*Data block*:
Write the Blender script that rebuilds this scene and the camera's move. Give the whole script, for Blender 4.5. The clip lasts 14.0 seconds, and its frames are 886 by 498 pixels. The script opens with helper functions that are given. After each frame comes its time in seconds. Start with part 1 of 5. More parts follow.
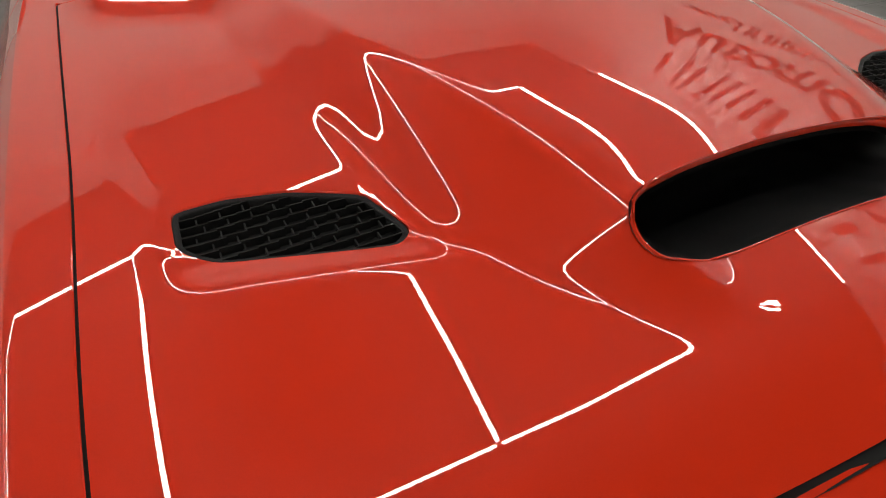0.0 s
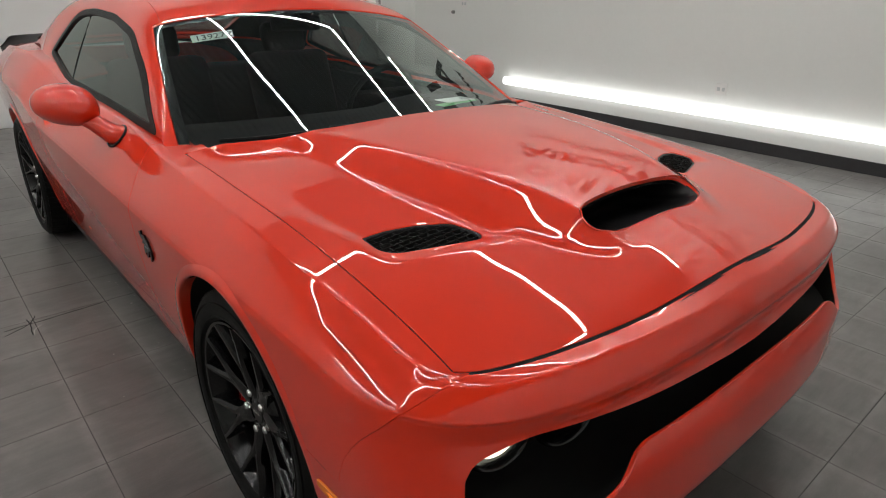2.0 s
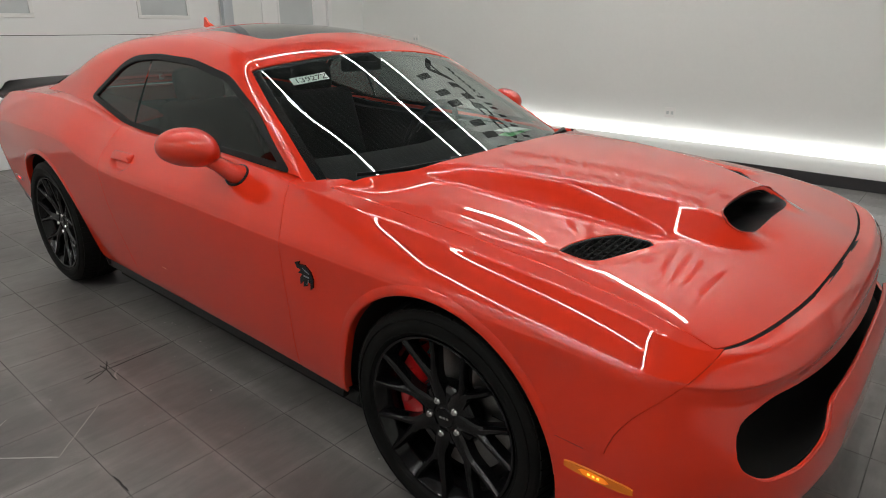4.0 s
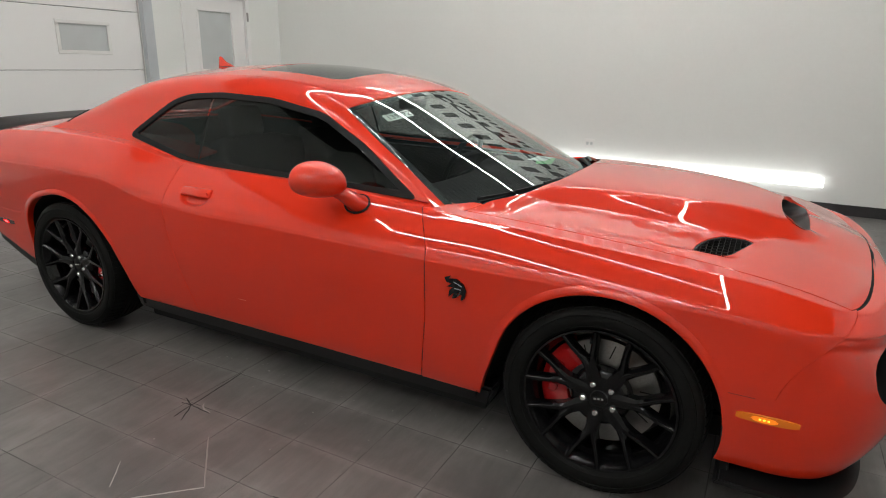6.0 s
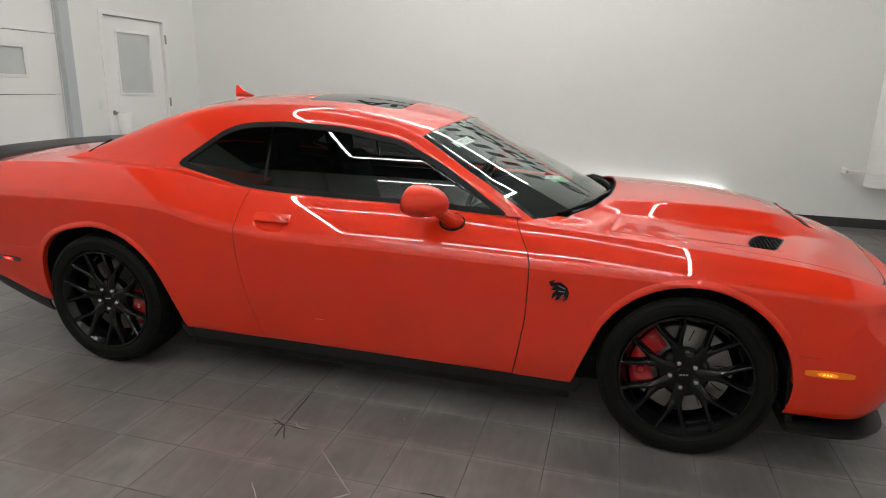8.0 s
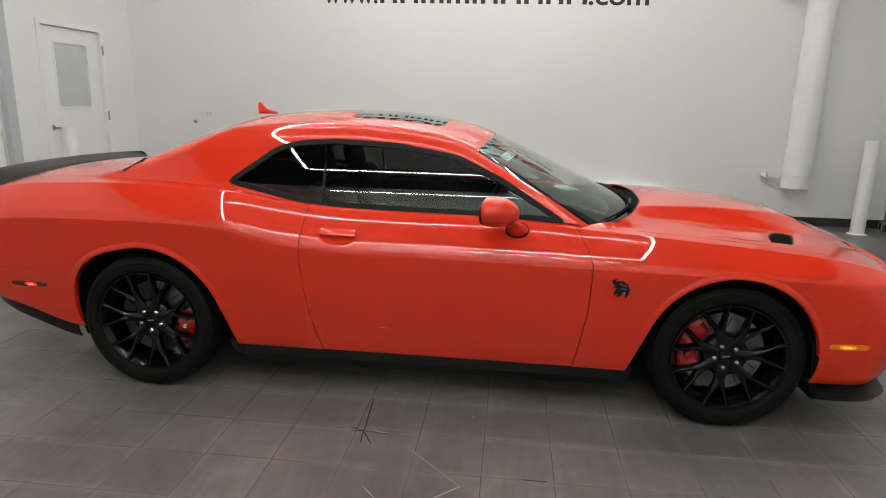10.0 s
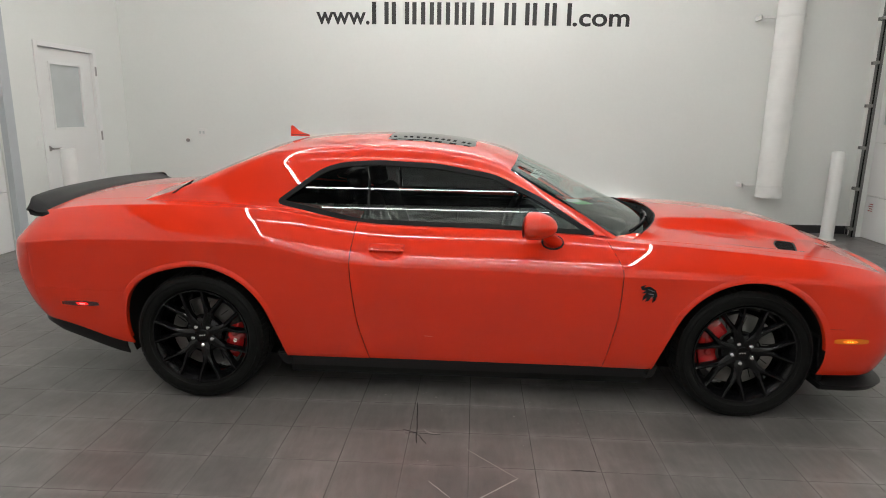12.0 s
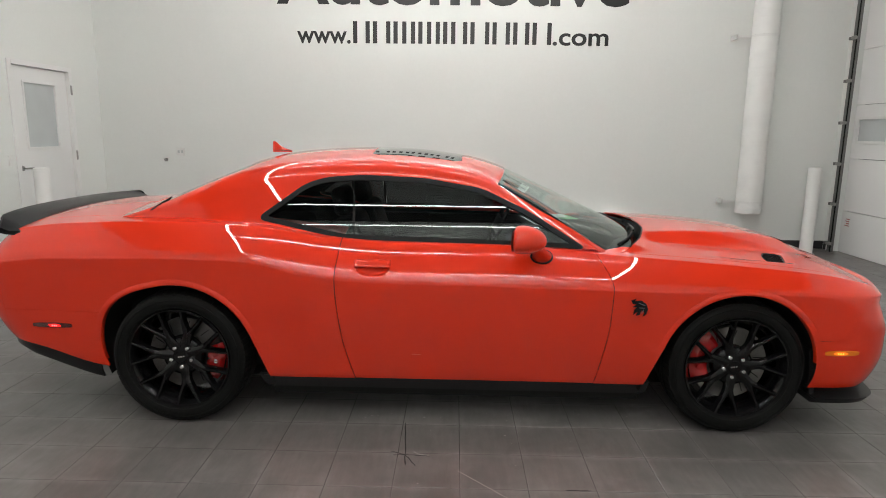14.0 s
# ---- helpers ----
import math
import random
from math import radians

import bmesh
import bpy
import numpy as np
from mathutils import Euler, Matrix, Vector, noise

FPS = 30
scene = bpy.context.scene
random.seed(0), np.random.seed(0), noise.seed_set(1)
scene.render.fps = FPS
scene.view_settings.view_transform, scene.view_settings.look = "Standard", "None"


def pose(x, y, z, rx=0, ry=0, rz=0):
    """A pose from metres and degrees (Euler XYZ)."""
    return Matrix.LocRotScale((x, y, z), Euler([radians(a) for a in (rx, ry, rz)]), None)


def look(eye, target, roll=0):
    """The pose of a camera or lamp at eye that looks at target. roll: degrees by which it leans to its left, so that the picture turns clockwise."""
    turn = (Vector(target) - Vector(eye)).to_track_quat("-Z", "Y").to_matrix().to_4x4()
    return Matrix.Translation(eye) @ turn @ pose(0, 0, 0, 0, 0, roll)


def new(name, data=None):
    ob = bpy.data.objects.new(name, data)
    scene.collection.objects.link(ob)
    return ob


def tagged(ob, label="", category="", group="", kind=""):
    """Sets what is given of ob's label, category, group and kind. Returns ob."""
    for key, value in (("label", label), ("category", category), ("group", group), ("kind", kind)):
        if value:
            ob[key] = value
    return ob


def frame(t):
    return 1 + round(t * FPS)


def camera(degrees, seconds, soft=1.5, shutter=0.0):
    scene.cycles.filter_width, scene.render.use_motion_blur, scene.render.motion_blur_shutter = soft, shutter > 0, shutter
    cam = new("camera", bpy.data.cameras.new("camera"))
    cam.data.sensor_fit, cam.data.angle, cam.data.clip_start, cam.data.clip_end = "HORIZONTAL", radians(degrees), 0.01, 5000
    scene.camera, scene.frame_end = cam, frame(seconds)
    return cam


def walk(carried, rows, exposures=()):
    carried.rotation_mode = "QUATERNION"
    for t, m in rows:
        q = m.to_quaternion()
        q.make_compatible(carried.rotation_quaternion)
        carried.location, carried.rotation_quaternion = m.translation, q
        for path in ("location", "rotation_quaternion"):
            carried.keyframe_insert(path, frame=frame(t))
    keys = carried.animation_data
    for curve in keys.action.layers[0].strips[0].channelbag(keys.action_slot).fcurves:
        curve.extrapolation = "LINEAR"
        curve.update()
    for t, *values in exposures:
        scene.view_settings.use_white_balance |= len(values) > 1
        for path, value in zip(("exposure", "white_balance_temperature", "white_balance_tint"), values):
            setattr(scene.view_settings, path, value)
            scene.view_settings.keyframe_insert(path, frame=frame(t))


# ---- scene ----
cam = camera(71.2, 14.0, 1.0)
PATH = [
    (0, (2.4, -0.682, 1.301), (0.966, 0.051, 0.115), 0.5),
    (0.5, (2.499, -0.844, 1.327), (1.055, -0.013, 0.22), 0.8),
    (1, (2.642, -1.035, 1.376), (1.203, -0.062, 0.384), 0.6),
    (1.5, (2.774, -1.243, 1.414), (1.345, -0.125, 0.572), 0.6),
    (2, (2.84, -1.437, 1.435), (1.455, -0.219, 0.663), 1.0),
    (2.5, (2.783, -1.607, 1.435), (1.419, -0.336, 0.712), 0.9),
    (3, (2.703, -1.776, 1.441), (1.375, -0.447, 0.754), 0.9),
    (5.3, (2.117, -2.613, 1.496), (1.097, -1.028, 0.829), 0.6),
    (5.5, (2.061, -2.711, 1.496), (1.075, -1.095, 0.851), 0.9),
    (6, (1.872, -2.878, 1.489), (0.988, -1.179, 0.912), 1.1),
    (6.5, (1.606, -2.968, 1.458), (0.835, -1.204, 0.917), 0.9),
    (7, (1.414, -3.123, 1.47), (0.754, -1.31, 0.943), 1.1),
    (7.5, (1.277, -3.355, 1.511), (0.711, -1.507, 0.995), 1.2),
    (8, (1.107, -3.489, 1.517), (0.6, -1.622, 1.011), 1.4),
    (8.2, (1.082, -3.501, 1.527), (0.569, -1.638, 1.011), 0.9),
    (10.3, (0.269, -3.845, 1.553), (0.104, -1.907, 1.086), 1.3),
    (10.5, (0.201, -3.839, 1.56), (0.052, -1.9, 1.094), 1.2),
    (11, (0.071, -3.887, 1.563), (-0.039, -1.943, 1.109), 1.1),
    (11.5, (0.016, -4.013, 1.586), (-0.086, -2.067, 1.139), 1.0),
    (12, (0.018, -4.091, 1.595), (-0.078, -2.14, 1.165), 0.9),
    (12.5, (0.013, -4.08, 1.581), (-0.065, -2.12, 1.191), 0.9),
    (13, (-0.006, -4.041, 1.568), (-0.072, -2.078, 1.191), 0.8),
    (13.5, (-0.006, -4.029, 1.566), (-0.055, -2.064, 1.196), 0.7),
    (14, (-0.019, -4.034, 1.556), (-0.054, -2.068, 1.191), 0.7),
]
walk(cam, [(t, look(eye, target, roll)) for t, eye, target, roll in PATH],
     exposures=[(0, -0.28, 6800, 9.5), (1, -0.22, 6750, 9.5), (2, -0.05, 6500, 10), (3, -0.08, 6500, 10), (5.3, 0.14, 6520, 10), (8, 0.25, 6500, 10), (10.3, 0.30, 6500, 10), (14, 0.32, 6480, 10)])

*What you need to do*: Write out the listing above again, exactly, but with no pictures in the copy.

*Exercise result*:
Write the Blender script that rebuilds this scene and the camera's move. Give the whole script, for Blender 4.5. The clip lasts 14.0 seconds, and its frames are 886 by 498 pixels. The script opens with helper functions that are given. After each frame comes its time in seconds. Start with part 1 of 5. More parts follow.
0.0 s
2.0 s
4.0 s
6.0 s
8.0 s
10.0 s
12.0 s
14.0 s
# ---- helpers ----
import math
import random
from math import radians

import bmesh
import bpy
import numpy as np
from mathutils import Euler, Matrix, Vector, noise

FPS = 30
scene = bpy.context.scene
random.seed(0), np.random.seed(0), noise.seed_set(1)
scene.render.fps = FPS
scene.view_settings.view_transform, scene.view_settings.look = "Standard", "None"


def pose(x, y, z, rx=0, ry=0, rz=0):
    """A pose from metres and degrees (Euler XYZ)."""
    return Matrix.LocRotScale((x, y, z), Euler([radians(a) for a in (rx, ry, rz)]), None)


def look(eye, target, roll=0):
    """The pose of a camera or lamp at eye that looks at target. roll: degrees by which it leans to its left, so that the picture turns clockwise."""
    turn = (Vector(target) - Vector(eye)).to_track_quat("-Z", "Y").to_matrix().to_4x4()
    return Matrix.Translation(eye) @ turn @ pose(0, 0, 0, 0, 0, roll)


def new(name, data=None):
    ob = bpy.data.objects.new(name, data)
    scene.collection.objects.link(ob)
    return ob


def tagged(ob, label="", category="", group="", kind=""):
    """Sets what is given of ob's label, category, group and kind. Returns ob."""
    for key, value in (("label", label), ("category", category), ("group", group), ("kind", kind)):
        if value:
            ob[key] = value
    return ob


def frame(t):
    return 1 + round(t * FPS)


def camera(degrees, seconds, soft=1.5, shutter=0.0):
    scene.cycles.filter_width, scene.render.use_motion_blur, scene.render.motion_blur_shutter = soft, shutter > 0, shutter
    cam = new("camera", bpy.data.cameras.new("camera"))
    cam.data.sensor_fit, cam.data.angle, cam.data.clip_start, cam.data.clip_end = "HORIZONTAL", radians(degrees), 0.01, 5000
    scene.camera, scene.frame_end = cam, frame(seconds)
    return cam


def walk(carried, rows, exposures=()):
    carried.rotation_mode = "QUATERNION"
    for t, m in rows:
        q = m.to_quaternion()
        q.make_compatible(carried.rotation_quaternion)
        carried.location, carried.rotation_quaternion = m.translation, q
        for path in ("location", "rotation_quaternion"):
            carried.keyframe_insert(path, frame=frame(t))
    keys = carried.animation_data
    for curve in keys.action.layers[0].strips[0].channelbag(keys.action_slot).fcurves:
        curve.extrapolation = "LINEAR"
        curve.update()
    for t, *values in exposures:
        scene.view_settings.use_white_balance |= len(values) > 1
        for path, value in zip(("exposure", "white_balance_temperature", "white_balance_tint"), values):
            setattr(scene.view_settings, path, value)
            scene.view_settings.keyframe_insert(path, frame=frame(t))


# ---- scene ----
cam = camera(71.2, 14.0, 1.0)
PATH = [
    (0, (2.4, -0.682, 1.301), (0.966, 0.051, 0.115), 0.5),
    (0.5, (2.499, -0.844, 1.327), (1.055, -0.013, 0.22), 0.8),
    (1, (2.642, -1.035, 1.376), (1.203, -0.062, 0.384), 0.6),
    (1.5, (2.774, -1.243, 1.414), (1.345, -0.125, 0.572), 0.6),
    (2, (2.84, -1.437, 1.435), (1.455, -0.219, 0.663), 1.0),
    (2.5, (2.783, -1.607, 1.435), (1.419, -0.336, 0.712), 0.9),
    (3, (2.703, -1.776, 1.441), (1.375, -0.447, 0.754), 0.9),
    (5.3, (2.117, -2.613, 1.496), (1.097, -1.028, 0.829), 0.6),
    (5.5, (2.061, -2.711, 1.496), (1.075, -1.095, 0.851), 0.9),
    (6, (1.872, -2.878, 1.489), (0.988, -1.179, 0.912), 1.1),
    (6.5, (1.606, -2.968, 1.458), (0.835, -1.204, 0.917), 0.9),
    (7, (1.414, -3.123, 1.47), (0.754, -1.31, 0.943), 1.1),
    (7.5, (1.277, -3.355, 1.511), (0.711, -1.507, 0.995), 1.2),
    (8, (1.107, -3.489, 1.517), (0.6, -1.622, 1.011), 1.4),
    (8.2, (1.082, -3.501, 1.527), (0.569, -1.638, 1.011), 0.9),
    (10.3, (0.269, -3.845, 1.553), (0.104, -1.907, 1.086), 1.3),
    (10.5, (0.201, -3.839, 1.56), (0.052, -1.9, 1.094), 1.2),
    (11, (0.071, -3.887, 1.563), (-0.039, -1.943, 1.109), 1.1),
    (11.5, (0.016, -4.013, 1.586), (-0.086, -2.067, 1.139), 1.0),
    (12, (0.018, -4.091, 1.595), (-0.078, -2.14, 1.165), 0.9),
    (12.5, (0.013, -4.08, 1.581), (-0.065, -2.12, 1.191), 0.9),
    (13, (-0.006, -4.041, 1.568), (-0.072, -2.078, 1.191), 0.8),
    (13.5, (-0.006, -4.029, 1.566), (-0.055, -2.064, 1.196), 0.7),
    (14, (-0.019, -4.034, 1.556), (-0.054, -2.068, 1.191), 0.7),
]
walk(cam, [(t, look(eye, target, roll)) for t, eye, target, roll in PATH],
     exposures=[(0, -0.28, 6800, 9.5), (1, -0.22, 6750, 9.5), (2, -0.05, 6500, 10), (3, -0.08, 6500, 10), (5.3, 0.14, 6520, 10), (8, 0.25, 6500, 10), (10.3, 0.30, 6500, 10), (14, 0.32, 6480, 10)])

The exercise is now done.